During the executive residency, Brennan draws on some of these experiences as he mentors WSB students through professional situations, like Sohini Bose Roy (MBA ‘17).
“Bill guided me on a labor relations project while I was interning with General Mills last summer. I find his advice to combine intuition, courage, and wisdom invaluable as I venture into a career in HR,” says Bose Roy.
Brennan reminds students that leadership challenges in the workplace don’t come with a one-size-fits-all solution.
“There’s no textbook for this and there’s no one style to be effective. Do you learn from it or do you run away from it? It’s the same with any other issue you might have.”

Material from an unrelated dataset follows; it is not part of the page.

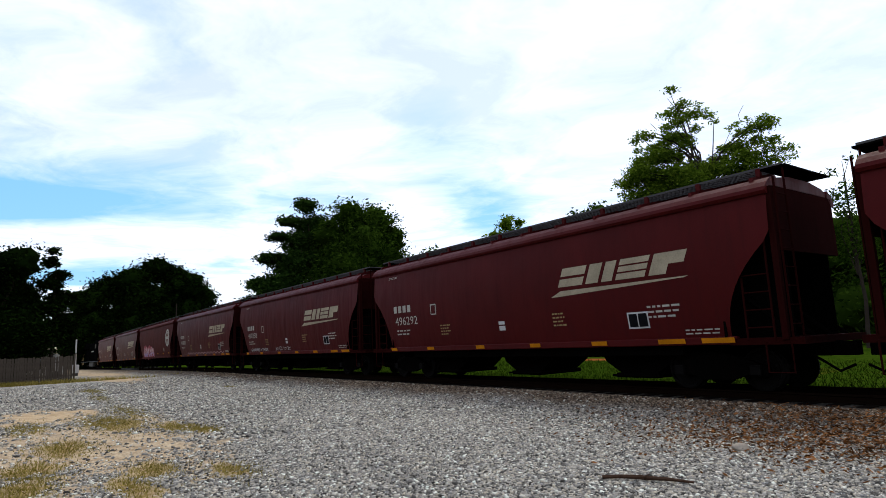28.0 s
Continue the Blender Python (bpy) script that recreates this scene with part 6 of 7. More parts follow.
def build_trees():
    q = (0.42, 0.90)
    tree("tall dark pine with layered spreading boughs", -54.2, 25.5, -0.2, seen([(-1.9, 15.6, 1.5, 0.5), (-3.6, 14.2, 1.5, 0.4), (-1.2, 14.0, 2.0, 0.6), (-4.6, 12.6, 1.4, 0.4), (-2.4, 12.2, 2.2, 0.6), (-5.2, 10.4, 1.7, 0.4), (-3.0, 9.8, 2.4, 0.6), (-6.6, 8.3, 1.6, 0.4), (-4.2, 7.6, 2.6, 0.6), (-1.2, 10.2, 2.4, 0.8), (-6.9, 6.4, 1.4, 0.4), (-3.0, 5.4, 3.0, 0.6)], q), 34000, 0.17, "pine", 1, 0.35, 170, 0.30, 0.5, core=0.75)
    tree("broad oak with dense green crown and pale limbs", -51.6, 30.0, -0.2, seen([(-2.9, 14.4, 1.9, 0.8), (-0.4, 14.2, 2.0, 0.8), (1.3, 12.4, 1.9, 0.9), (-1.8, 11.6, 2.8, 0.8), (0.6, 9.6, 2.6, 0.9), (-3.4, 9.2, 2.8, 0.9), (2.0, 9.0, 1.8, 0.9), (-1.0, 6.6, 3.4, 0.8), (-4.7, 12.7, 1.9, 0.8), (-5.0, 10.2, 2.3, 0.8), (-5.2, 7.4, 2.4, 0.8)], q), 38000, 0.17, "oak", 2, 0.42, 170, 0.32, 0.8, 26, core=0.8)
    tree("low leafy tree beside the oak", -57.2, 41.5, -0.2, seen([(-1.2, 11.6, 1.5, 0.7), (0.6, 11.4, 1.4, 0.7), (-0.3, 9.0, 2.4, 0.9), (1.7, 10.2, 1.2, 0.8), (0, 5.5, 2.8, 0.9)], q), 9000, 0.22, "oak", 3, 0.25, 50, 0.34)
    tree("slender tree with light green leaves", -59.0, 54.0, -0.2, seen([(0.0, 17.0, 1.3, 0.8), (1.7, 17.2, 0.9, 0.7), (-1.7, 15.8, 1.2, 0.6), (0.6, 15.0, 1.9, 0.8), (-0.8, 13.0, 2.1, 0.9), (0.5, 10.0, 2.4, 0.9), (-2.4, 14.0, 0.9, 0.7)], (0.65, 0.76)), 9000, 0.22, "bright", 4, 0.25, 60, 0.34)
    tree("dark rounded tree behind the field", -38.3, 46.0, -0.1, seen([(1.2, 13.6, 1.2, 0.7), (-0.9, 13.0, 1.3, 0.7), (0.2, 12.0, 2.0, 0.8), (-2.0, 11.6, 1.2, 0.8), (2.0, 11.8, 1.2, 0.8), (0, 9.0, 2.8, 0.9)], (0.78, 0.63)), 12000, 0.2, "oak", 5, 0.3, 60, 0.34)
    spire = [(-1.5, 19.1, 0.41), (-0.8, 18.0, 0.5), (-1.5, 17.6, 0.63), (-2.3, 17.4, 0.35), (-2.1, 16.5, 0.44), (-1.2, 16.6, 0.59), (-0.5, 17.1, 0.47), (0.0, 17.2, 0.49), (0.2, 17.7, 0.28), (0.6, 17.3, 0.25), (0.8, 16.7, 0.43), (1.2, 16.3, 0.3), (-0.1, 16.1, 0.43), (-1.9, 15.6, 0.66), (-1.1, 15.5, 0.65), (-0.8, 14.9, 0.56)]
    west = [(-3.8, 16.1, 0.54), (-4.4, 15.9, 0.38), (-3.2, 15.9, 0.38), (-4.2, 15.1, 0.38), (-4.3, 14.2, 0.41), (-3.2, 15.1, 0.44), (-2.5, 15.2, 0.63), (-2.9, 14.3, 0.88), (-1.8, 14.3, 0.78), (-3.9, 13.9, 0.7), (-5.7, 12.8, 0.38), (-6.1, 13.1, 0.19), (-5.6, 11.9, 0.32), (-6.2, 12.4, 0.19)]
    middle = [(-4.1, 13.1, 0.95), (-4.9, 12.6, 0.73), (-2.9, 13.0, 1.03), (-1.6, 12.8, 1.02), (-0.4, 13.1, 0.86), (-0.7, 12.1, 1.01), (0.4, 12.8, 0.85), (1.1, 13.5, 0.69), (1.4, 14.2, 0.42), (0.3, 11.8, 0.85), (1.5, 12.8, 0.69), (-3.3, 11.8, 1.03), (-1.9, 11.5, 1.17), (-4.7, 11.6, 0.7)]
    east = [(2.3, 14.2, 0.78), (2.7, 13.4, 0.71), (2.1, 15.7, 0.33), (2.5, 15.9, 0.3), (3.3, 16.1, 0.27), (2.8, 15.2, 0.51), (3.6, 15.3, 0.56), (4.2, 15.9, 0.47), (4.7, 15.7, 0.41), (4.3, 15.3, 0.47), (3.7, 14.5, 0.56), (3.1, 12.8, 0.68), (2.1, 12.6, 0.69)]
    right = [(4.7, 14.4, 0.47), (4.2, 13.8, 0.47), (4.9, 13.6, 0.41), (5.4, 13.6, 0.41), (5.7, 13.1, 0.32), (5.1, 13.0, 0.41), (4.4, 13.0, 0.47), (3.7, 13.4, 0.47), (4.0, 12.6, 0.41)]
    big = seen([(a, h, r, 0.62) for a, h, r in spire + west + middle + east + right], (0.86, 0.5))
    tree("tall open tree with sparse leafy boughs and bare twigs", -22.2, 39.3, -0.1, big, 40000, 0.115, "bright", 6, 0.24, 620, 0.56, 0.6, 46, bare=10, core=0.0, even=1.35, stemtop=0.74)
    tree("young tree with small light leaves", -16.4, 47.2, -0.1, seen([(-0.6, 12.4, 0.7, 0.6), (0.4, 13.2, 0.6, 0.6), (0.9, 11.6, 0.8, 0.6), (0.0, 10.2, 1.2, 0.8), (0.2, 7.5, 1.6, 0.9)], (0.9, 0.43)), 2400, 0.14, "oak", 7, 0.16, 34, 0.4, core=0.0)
    r = (0.17, 0.985)
    for k, (px, py, rows, n) in enumerate(((-138.8, 15.0, [(-1.5, 13.5, 3.2, 0.8), (1.8, 15.6, 3.4, 0.8), (-3.0, 9.0, 3.4, 0.9), (1.0, 8.0, 5.0, 0.8), (-2.0, 4.5, 4.5, 0.8)], 18000), (-137.6, 24.0, [(-3.0, 17.6, 3.6, 0.7), (1.6, 20.0, 3.6, 0.7), (4.8, 19.0, 3.2, 0.7), (-0.5, 12.5, 5.5, 0.8), (3.5, 11.5, 5.0, 0.8), (0.5, 6.0, 6.0, 0.8)], 30000),
                                           (-136.0, 32.5, [(-1.0, 16.6, 3.4, 0.8), (1.8, 14.4, 3.0, 0.8), (2.8, 10.0, 2.8, 0.9), (-1.0, 9.8, 4.6, 0.9), (1.0, 5.0, 4.6, 0.8)], 18000))):
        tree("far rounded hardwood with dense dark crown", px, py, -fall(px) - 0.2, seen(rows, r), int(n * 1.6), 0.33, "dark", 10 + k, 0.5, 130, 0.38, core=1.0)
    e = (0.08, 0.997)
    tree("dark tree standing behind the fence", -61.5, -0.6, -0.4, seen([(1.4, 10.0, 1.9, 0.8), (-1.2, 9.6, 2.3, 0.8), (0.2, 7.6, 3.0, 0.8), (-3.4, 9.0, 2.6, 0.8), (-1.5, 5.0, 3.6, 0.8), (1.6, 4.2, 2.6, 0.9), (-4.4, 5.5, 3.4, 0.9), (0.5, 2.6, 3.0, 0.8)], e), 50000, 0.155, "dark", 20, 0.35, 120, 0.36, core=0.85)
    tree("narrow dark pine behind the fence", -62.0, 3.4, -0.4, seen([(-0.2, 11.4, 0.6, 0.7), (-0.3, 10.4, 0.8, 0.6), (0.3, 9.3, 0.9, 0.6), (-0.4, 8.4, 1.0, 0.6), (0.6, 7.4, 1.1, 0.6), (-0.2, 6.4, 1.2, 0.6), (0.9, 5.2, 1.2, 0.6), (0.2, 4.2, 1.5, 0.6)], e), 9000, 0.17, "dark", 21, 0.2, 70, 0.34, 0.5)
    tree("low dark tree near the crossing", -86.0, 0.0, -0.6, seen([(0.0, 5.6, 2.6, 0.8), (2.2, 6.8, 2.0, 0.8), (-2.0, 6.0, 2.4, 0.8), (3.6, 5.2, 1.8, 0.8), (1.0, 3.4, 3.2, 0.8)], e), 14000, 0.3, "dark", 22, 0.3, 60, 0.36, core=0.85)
    for k, (x, y, h) in enumerate(((-70, 75, 9), (-50, 82, 10), (-31, 80, 11), (-14, 84, 10), (6, 80, 11), (26, 78, 10), (-88, 60, 9), (-112, 52, 10), (-104, 38, 9))):
        tree("distant leafy tree at the edge of the field", x, y, -fall(x) - 0.2, seen([(-2.5, h * 0.62, 3.0, 0.8), (2.2, h * 0.66, 3.0, 0.8), (0, h * 0.85, 2.8, 0.8), (-4.5, h * 0.4, 3.0, 0.8), (4.2, h * 0.4, 3.0, 0.8), (0, h * 0.3, 4.5, 0.7)], (0.9, 0.43)), 3600, 0.36, "oak", 30 + k, 0.3, 50, 0.38, limbs=6)
    for k, (x, y, h) in enumerate(((-20.5, 58.0, 12), (-13.0, 60.0, 11), (-6.0, 57.0, 12), (-27.5, 60.0, 10))):
        tree("dense dark tree behind the field", x, y, -0.2, seen([(-2.2, h * 0.62, 3.0, 0.8), (2.2, h * 0.6, 3.0, 0.8), (0, h * 0.8, 2.8, 0.8), (-3.4, h * 0.35, 3.2, 0.8), (3.4, h * 0.35, 3.2, 0.8), (0, h * 0.25, 4.0, 0.7)], (0.93, 0.36)), 9000, 0.24, "oak", 80 + k, 0.3, 80, 0.36, limbs=6, core=0.8)
    # unseen row added behind the camera to cut low sky light and reflections
    for k in range(13):
        x, y, h = -66 + 11 * k, -40 - 5 * math.sin(k * 1.9), 13 + 2 * math.sin(k * 2.7)
        tree("unseen leafy tree added behind the camera to block low sky", x, y, -0.3 - fall(x), seen([(-2.5, h * 0.62, 3.4, 0.8), (2.2, h * 0.66, 3.4, 0.8), (0, h * 0.85, 3.0, 0.8), (-4.0, h * 0.4, 3.6, 0.8), (3.8, h * 0.4, 3.6, 0.8), (0, h * 0.25, 4.5, 0.8)], (1.0, 0.0)), 3000, 0.4, "oak", 60 + k, 0.3, 50, 0.38, limbs=4, core=0.9)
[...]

"A lot of times, when you resolve something, people aren't going to come back and say 'thank you.' That's your job."
Brennan’s number one goal for the residency? To give back.
“I enjoy coming to the School, meeting with business faculty and students and just being in that atmosphere of excitement and activity,” Brennan says. “But what really matters to me is making a difference in students’ lives and preparing them to be the very best professionals and leaders that they can be in their future HR careers. If I can say ‘thank you’ by helping someone else, that’s the greatest gift I could possibly give.”